Uromodulin in kidney injury: an instigator, bystander, or protector?

Abstract

Uromodulin, also known as Tamm-Horsfall protein, is a glycoprotein expressed exclusively by renal tubular cells lining the thick ascending limb of the loop of Henle. Although the physiologic functions of this protein remain elusive, significant progress has been made during the last decade that highlights the importance of uromodulin in the pathophysiology of various diseases, such as medullary cystic kidney disease, urinary tract infections, and nephrolithiasis. Meanwhile, there is renewed interest in the role of uromodulin in kidney injury, both acute and chronic. In this article, we review the existing evidence that supports a role for uromodulin in acute kidney injury, chronic kidney disease, and renal inflammation. Contrary to the conventional view of uromodulin as an instigator in kidney injury, new data from uromodulin knockout mice show a protective role for this protein in acute kidney injury, possibly through downregulating interstitial inflammation. In chronic kidney disease, uromodulin excretion, when adjusted for kidney function, is increased; the significance of this is unclear. Although it has been suggested that uromodulin exacerbates progressive kidney injury, we propose that the elevation in uromodulin secretion is instead reactive to injury and reflects an increase of uromodulin in the renal parenchyma, where it slows the injury process.

Figure 1. Conceptual model of the uromodulin-dependent protective cross-talk in Acute Kidney Injury (AKI)

This figure represents a cross-section of the outer medulla, where thick ascending limb (TAL), and S3 segments of the proximal tubules are contiguous. During AKI, S3 segments are predominantly injured, and express several pro-inflammatory factors. Path 1 illustrates a direct role of basolateral released uromodulin in down-regulating inflammatory signaling in neighboring S3 segments. Path 2 shows the possibility of a secondary paracrine mediator, released by the TAL in a uromodulin-dependent process with the net effect of protecting neighboring tubule. Path 3 shows a possible “hybrid” mechanism, whereby the protective effect of uromodulin depends on its interaction with an interstitial cell (IC), which in turn regulates or inhibits inflammatory signaling in S3 segments.

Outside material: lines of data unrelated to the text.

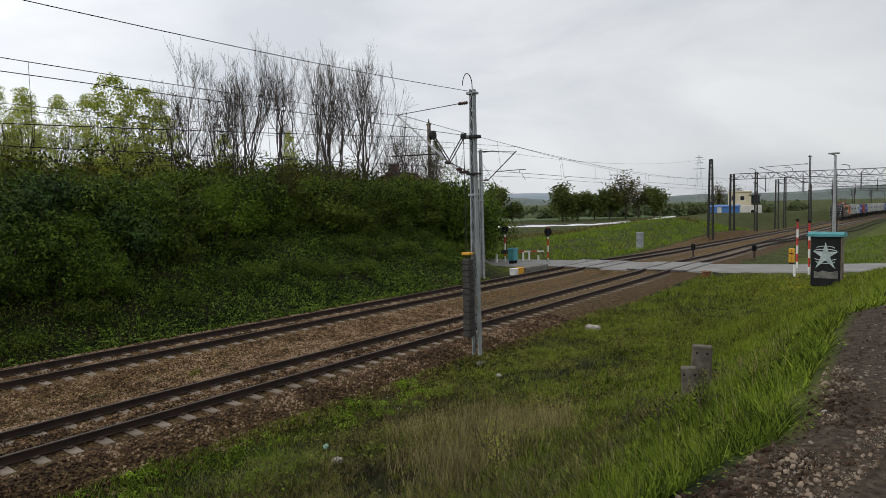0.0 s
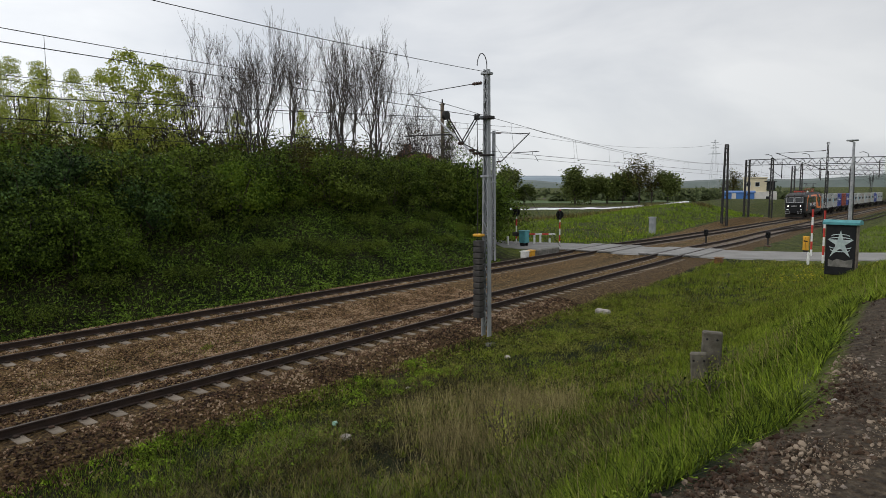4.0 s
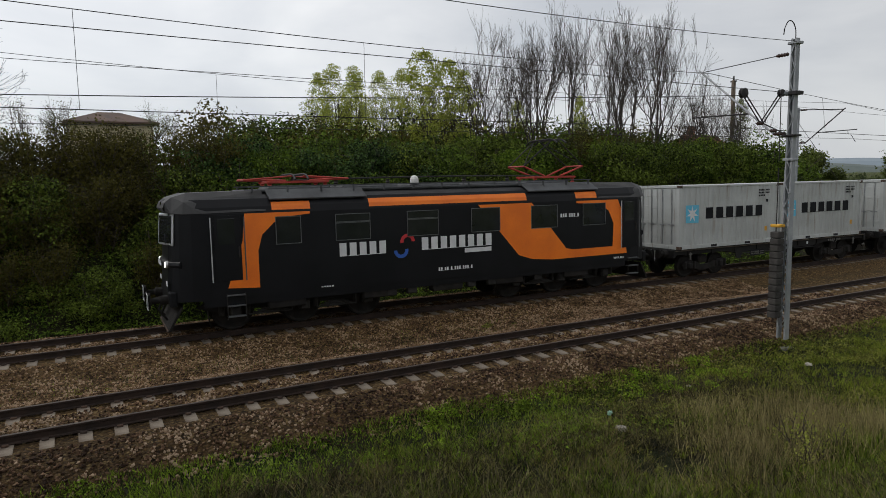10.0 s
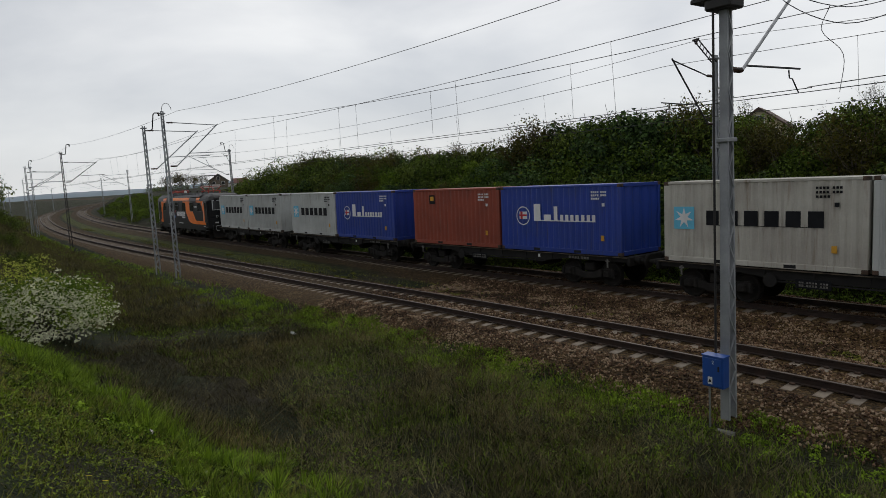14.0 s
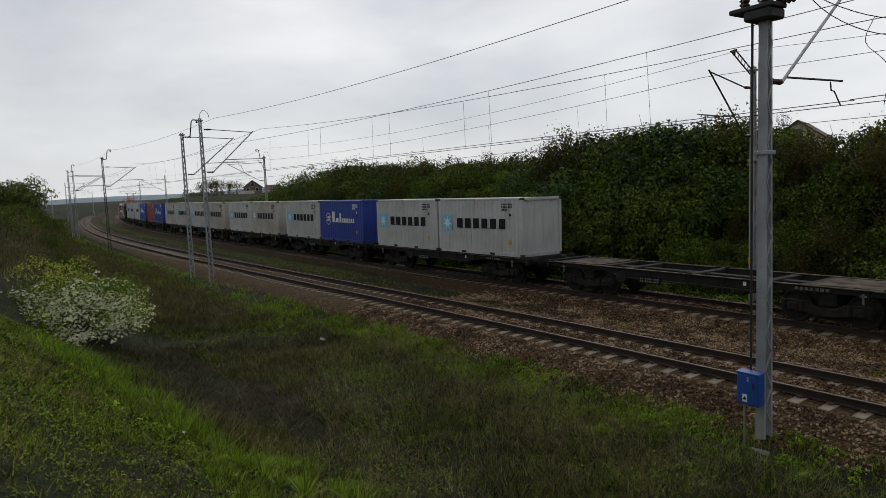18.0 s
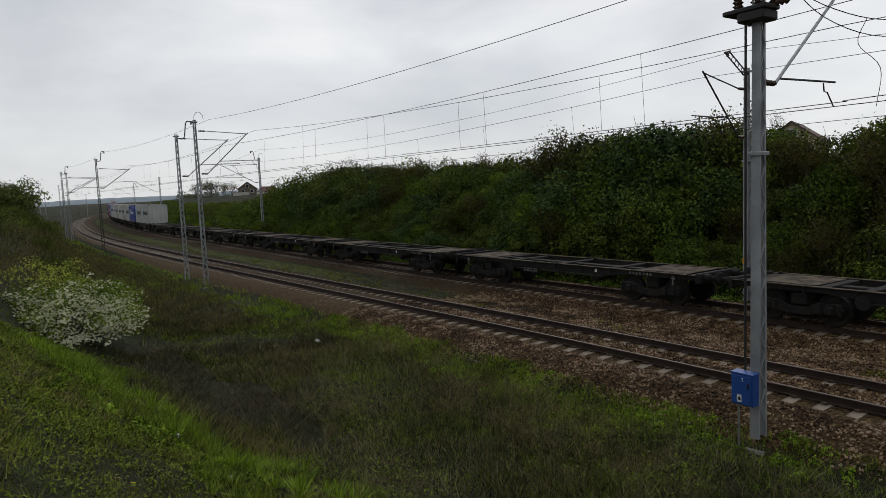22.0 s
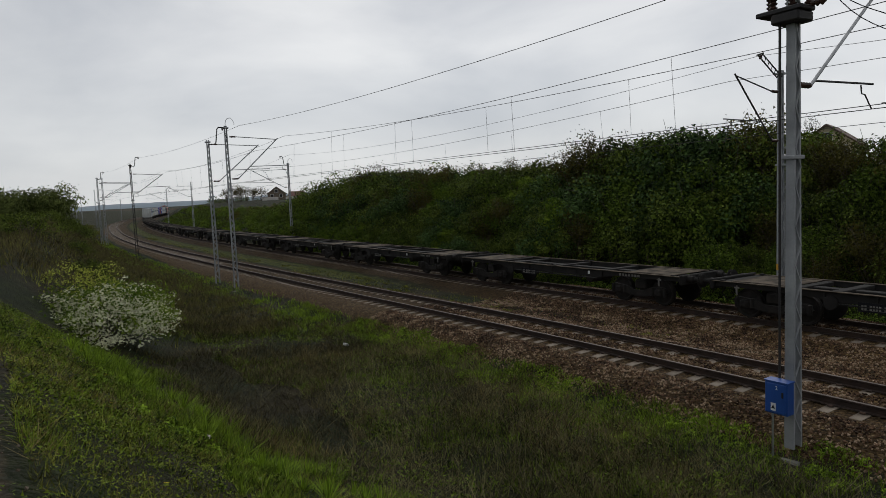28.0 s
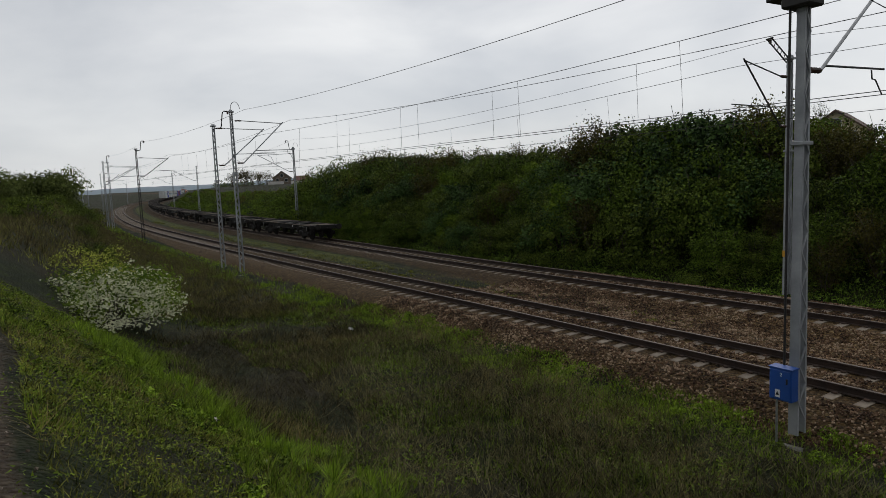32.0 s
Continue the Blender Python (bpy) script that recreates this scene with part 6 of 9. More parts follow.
for dx in (0.0,):
    part("jumper_cable", Shape().path(curl([(1.9 + dx, 2.6, 7.2 - z0), (1.7 + dx, 2.7, 6.6 - z0), (2.0 + 0.4 * dx, 2.7, 6.0 - z0), (1.9, 2.8, 5.6 - z0)]), 0.007, 6), "black_paint", ma)
    part("jumper_cable", Shape().path(curl([(0.6 - dx, 2.6, 7.25 - z0), (0.45 - dx, 2.6, 6.8 - z0), (0.8 - 0.4 * dx, 2.7, 6.3 - z0), (0.7, 2.8, 5.6 - z0)]), 0.007, 6), "black_paint", ma)
ma, z0, x, y, top = MASTS["b"]
plate = part("number_plate", Shape().box((0.0, -0.235, 2.55), (0.17, 0.012, 0.42), 0.003), "white_paint", ma, "white number plate with dark bars", m=pose(0.12, 0, 0, 0, 0, 25))
for q in (2.7, 2.62, 2.54):
    part("number_bar", Shape().box((0, -0.2435, q), (0.1, 0.005, 0.045)), "black_paint", plate)


def wire(name, label, pts, r=0.008):
    cu = bpy.data.curves.new(name, "CURVE")
    cu.dimensions, cu.bevel_depth, cu.bevel_resolution = "3D", r, 1
    sp = cu.splines.new("POLY")
    sp.points.add(len(pts) - 1)
    for p, q in zip(sp.points, pts):
        p.co = (*q, 1)
    cu.materials.append(M["wire"])
    return tagged(new(name, cu), label, "wire", "overhead wires")


def span(p, q, sag, n=14):
    p, q = Vector(p), Vector(q)
    return [p.lerp(q, i / n) - Vector((0, 0, 4 * sag * (i / n) * (1 - i / n))) for i in range(n + 1)]


def catenary(line, stops, tops, zc, stagger, lift, sags={}):
    """Messenger, contact wire and droppers over one track; sags names the spans that hang in their own way."""
    for k, (xa, xb) in enumerate(zip(stops, stops[1:])):
        za, zb = tops[k] + float(grade(xa)), tops[k + 1] + float(grade(xb))
        ya, yb = float(line(xa)) + lift, float(line(xb)) + lift
        sa, sb = (stagger, -stagger) if k % 2 else (-stagger, stagger)
        sag = sags.get(k, 0.75 * ((xb - xa) / 45) ** 2)
        up = span((xa, ya, za), (xb, yb, zb), min(sag, 1.15))
        low = span((xa, ya + sa, zc + float(grade(xa))), (xb, yb + sb, zc + float(grade(xb))), 0.02, 6)
        wire("messenger_wire", "dark stranded messenger wire above the track", [tuple(p) for p in up], 0.0085)
        wire("contact_wire", "dark grooved contact wire above the track", [tuple(p) for p in low], 0.0095)
        if max(abs(xa), abs(xb)) < 130:
            n = max(3, int((xb - xa) / 5.5))
            for i in range(1, n):
                u = i / n
                a, b = Vector(up[0]).lerp(Vector(up[-1]), u), Vector(low[0]).lerp(Vector(low[-1]), u)
                a.z = za + (zb - za) * u - 4 * min(sag, 1.15) * u * (1 - u)
                wire("dropper", "thin dropper between messenger and contact wire", [tuple(a), tuple(b)], 0.005)


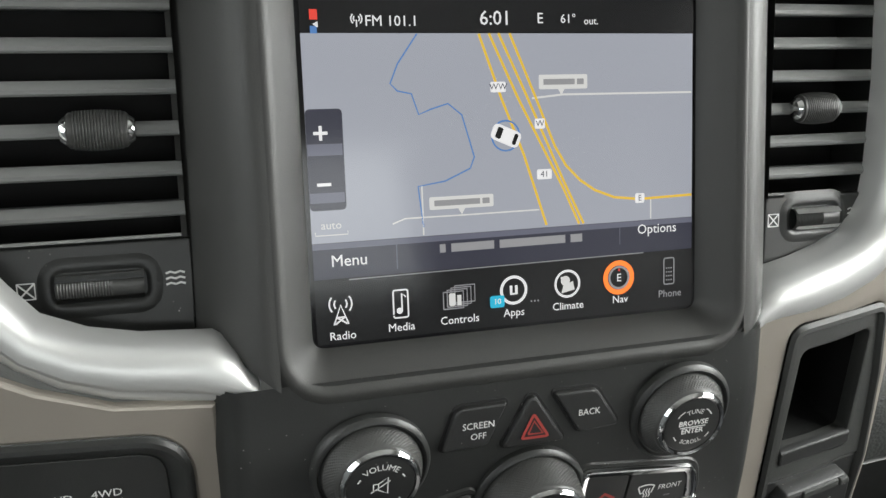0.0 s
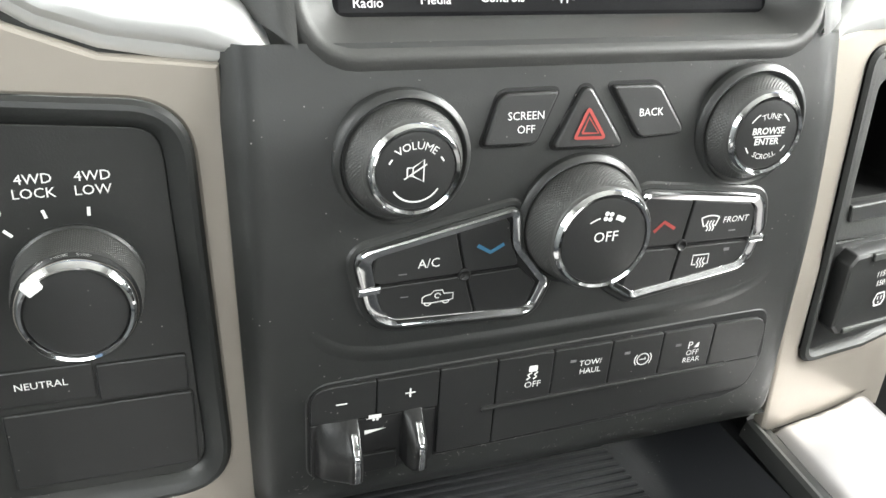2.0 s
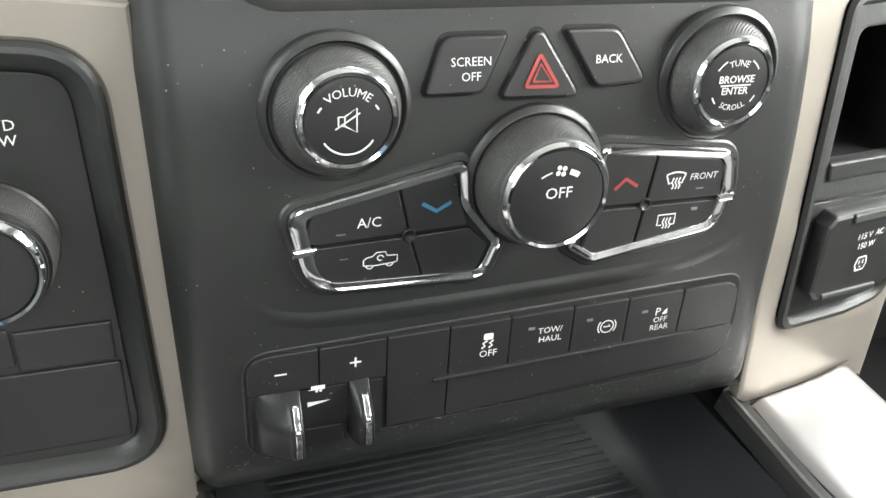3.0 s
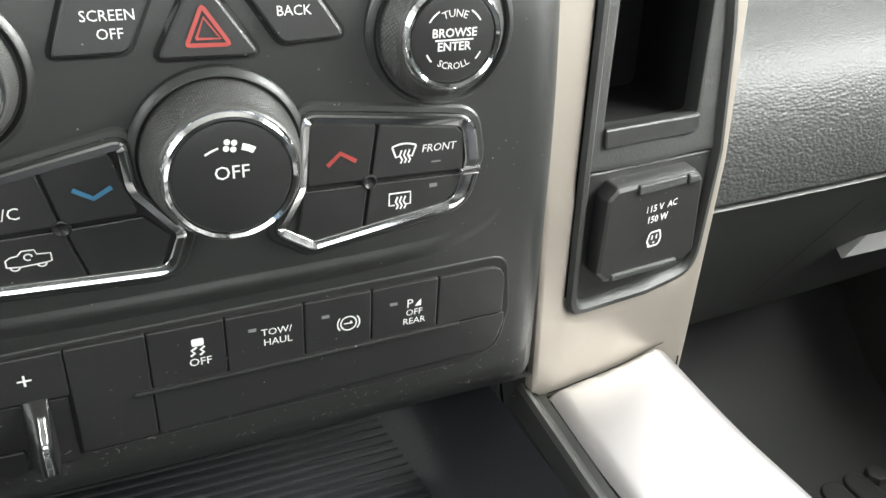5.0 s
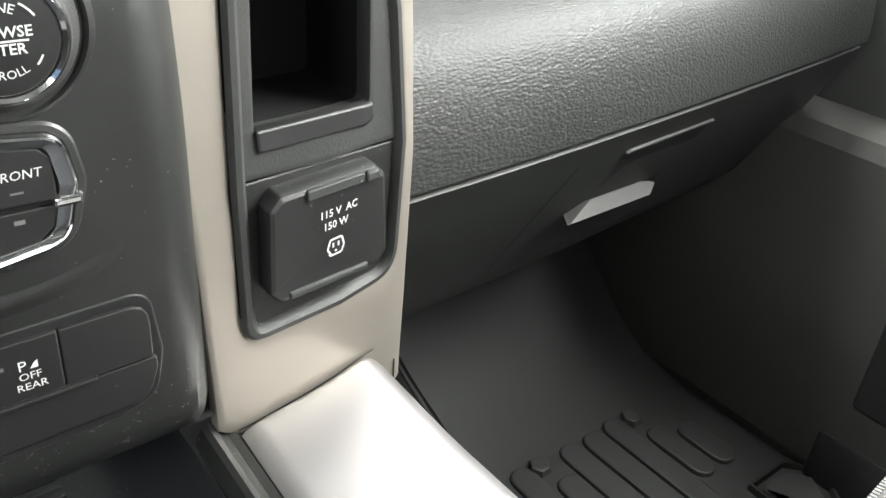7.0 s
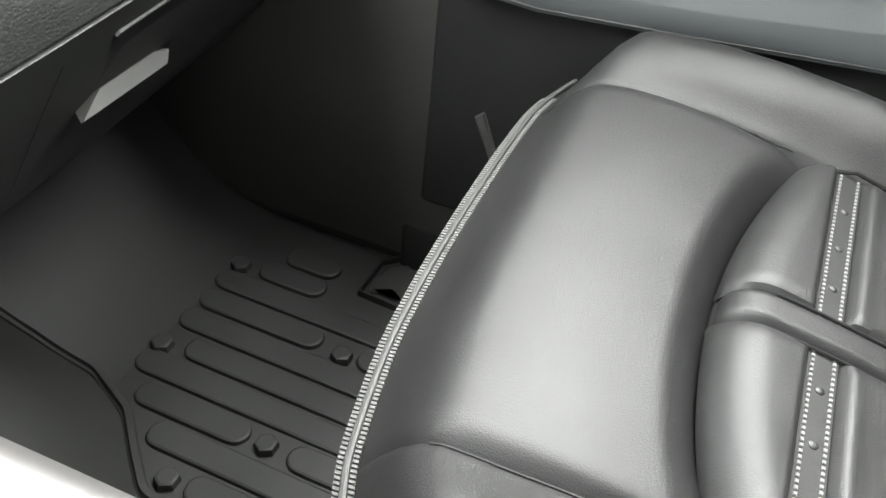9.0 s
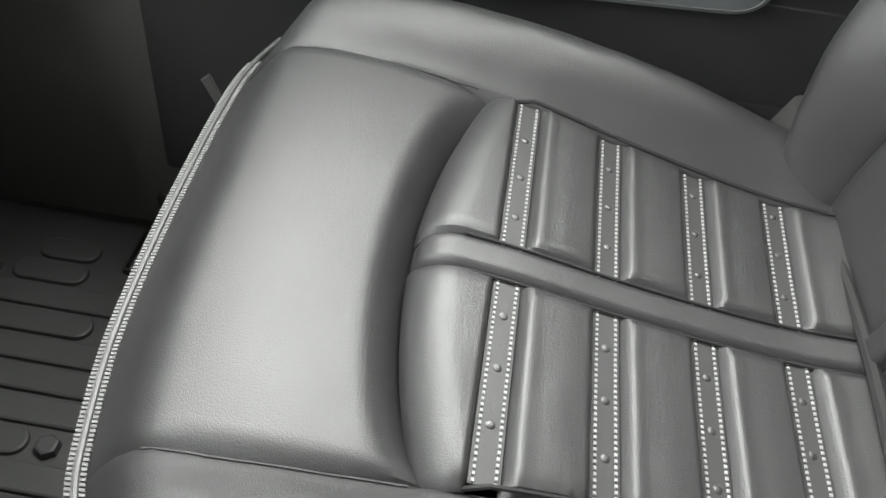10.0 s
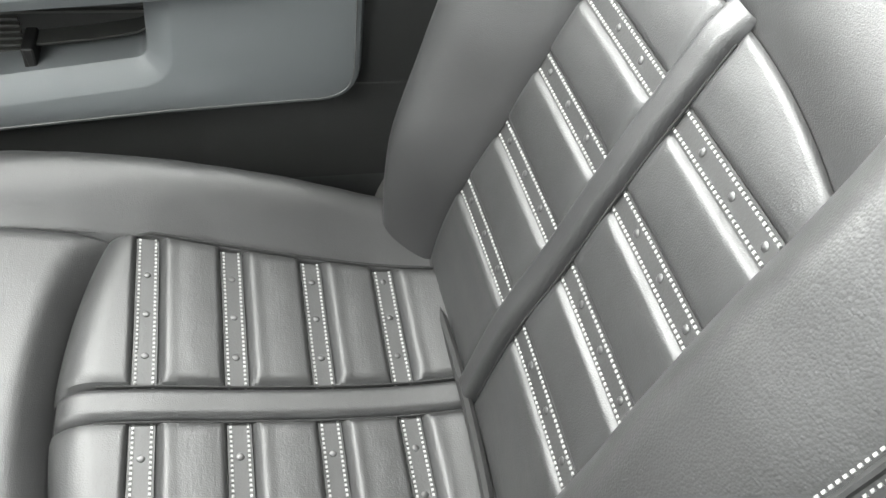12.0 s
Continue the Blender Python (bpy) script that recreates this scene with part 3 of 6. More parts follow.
part("seam_bead", grid(lambda s, t: seam(0.222 + 0.56 * s, 0.4195 + 0.0026 * t, 0.0022 * math.sin(math.pi * t)), 28, 4), M_HANDLE, dash, "grey bead under the soft pad")


def low(u, v, w):
    """On the lower panel: u along x, v the height, w out of it."""
    ys = [p[1] for p in LOW[:9]][::-1]
    y = float(np.interp(v, ys, [p[0] for p in LOW[:9]][::-1]))
    return Vector((u, y + bow(u) - w * 0.86, v + 0.018 * (u - 0.27) - w * 0.5))


part("glovebox_door", strokes([[(0.415, 0.400), (0.405, 0.36), (0.400, 0.30)]], 0.0015, low, 0.0006), M_GAP, dash, "gap of the glovebox door")
part("slot_lip", plate(rounded([(0.464, 0.3970), (0.572, 0.3968), (0.569, 0.3992), (0.469, 0.3992)], 0.0006), 0.0022, low, 0.0006, back=-0.001), M_HANDLE, dash, "grey lip of a finger slot")
# flat dark sheet for the shade inside the handle's recess
part("recess_shade", fills([[(0.464, 0.340), (0.560, 0.330), (0.569, 0.394), (0.466, 0.394)]], low, 0.0006), M_DARK, dash)
part("glovebox_handle", loops_mesh([[low(*p) for p in loop] for loop in (
    [(0.450, 0.338, -0.002), (0.548, 0.330, -0.002), (0.552, 0.336, -0.002), (0.537, 0.343, -0.002), (0.467, 0.349, -0.002)],
    [(0.437, 0.347, 0.0115), (0.541, 0.339, 0.0115), (0.548, 0.344, 0.0055), (0.5355, 0.3440, 0.0008), (0.467, 0.3497, 0.0008)],
    [(0.438, 0.348, 0.0120), (0.540, 0.340, 0.0120), (0.547, 0.3445, 0.0060), (0.5350, 0.3442, 0.0010), (0.4675, 0.3499, 0.0010)])], cap_last=True), M_PULL, dash, "grey glovebox pull, lightened for the light on its top")
# driver side, closing the view
part("driver_panel", along([(0.02, 0.30), (0.012, 0.40), (0.012, 0.56), (0.05, 0.60), (0.06, 0.74), (0.30, 0.76), (0.46, 0.745)], [-0.80, -0.5, -0.24], lambda x: 0.0), M_LOWDASH, dash, "black driver side panel")
part("knee_panel", along([(0.03, 0.33), (0.10, 0.24), (0.42, 0.30)], [-0.80, -0.5, -0.14], lambda x: 0.0), M_LOWDASH, dash)
part("top_pad", along([(0.06, 0.745), (0.055, 0.76), (0.10, 0.775), (0.46, 0.745)], [-0.26, 0.0, 0.24], lambda x: 0.0), M_DASH, dash, "soft pad above the vents and screen")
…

Figure 2. Measurement of urinary uromodulin in the form of an index

The interpretation of this index depends on the clinical context: no kidney disease, at risk for kidney disease, and established disease. In patients with normal kidney function and no risk factors for kidney disease, a low index could suggest susceptibility to acute kidney injury (AKI) (reference 34). In patients with established risk factors for chronic kidney disease (CKD), such as diabetes mellitus, a high index could be reactive to subtle injury, and thereby predict the development of CKD (reference 85). In patients with established CKD, a high index could signal ongoing injury and further progression. However, in very advanced disease, a low index could imply depletion of tubular reserves and progression to end-stage. Abbreviations: GFR, glomerular filtration rate.

Figure 3. Possible mechanisms whereby uromodulin can modulate chronic injury

(A) a possible role of apical uromodulin in maintaining the integrity of the thick ascending limb (TAL) by forming a protective layer at the apex of TAL. Uromodulin may also regulate the function of some ion channels and transporters (references –8, 84). If injury affects the normal sorting or function of uromodulin at the apical membrane, a breach of TAL integrity and significant electrolyte dysregulation can occur. Panel B illustrates a pro-inflammatory role of uromodulin. Chronic injury can lead to increased basolateral/interstitial uromodulin (1). In this location, uromodulin can stimulate inflammatory signaling (2) through an immunologic response, thereby aggravating injury (3) and promoting subsequent fibrosis. Panel C shows the possibility that uromodulin has a protective role in chronic injury. A persistent inflammatory response during chronic injury (1) can stimulate the release of basolateral/interstitial uromodulin (2). This reactive increase of uromodulin in the interstitium serves to counter the inflammatory response and limit its progression (3). Supportive data for this model are derived from acute injury experiments on uromodulin knockout mice.